-------- Data segment
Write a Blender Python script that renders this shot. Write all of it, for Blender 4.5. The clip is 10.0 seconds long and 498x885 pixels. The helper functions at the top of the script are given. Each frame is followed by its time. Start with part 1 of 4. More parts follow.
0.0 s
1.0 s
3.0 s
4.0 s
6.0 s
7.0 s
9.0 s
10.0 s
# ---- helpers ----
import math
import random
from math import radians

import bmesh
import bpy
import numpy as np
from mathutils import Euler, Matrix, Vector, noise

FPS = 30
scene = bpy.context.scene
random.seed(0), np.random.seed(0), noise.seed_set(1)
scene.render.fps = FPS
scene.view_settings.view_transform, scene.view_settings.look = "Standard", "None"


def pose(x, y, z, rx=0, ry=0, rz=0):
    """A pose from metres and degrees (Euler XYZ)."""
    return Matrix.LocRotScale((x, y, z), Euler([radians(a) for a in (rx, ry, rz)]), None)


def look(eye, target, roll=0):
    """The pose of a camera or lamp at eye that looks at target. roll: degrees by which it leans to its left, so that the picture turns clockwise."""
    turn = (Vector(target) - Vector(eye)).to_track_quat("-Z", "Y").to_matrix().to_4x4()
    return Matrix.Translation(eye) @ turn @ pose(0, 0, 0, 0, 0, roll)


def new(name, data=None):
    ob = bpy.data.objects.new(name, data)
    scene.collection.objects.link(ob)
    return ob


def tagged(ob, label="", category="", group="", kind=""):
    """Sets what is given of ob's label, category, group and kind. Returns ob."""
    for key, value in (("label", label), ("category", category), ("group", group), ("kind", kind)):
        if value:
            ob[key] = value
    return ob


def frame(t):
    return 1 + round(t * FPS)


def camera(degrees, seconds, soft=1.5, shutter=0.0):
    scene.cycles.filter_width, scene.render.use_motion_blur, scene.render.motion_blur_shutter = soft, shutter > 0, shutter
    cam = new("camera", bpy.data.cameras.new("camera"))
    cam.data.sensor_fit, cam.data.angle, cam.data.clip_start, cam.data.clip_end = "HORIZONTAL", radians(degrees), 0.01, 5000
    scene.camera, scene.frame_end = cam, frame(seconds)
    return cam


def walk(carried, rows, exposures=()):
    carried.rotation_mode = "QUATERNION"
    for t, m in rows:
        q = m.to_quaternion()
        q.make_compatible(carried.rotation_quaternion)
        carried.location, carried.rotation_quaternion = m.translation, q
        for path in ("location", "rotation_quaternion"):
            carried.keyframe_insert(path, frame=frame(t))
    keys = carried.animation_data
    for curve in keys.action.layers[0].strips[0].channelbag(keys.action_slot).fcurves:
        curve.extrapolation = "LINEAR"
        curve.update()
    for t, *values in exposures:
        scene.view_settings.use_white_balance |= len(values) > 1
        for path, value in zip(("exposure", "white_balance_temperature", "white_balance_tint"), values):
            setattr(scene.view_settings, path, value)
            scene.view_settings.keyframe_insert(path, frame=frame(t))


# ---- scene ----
----------------
Look above for the line containing "setattr(scene.view_settings, path, value)", then transcribe it and all lines after it through the last, exactly and with nothing else.

            setattr(scene.view_settings, path, value)
            scene.view_settings.keyframe_insert(path, frame=frame(t))


# ---- scene ----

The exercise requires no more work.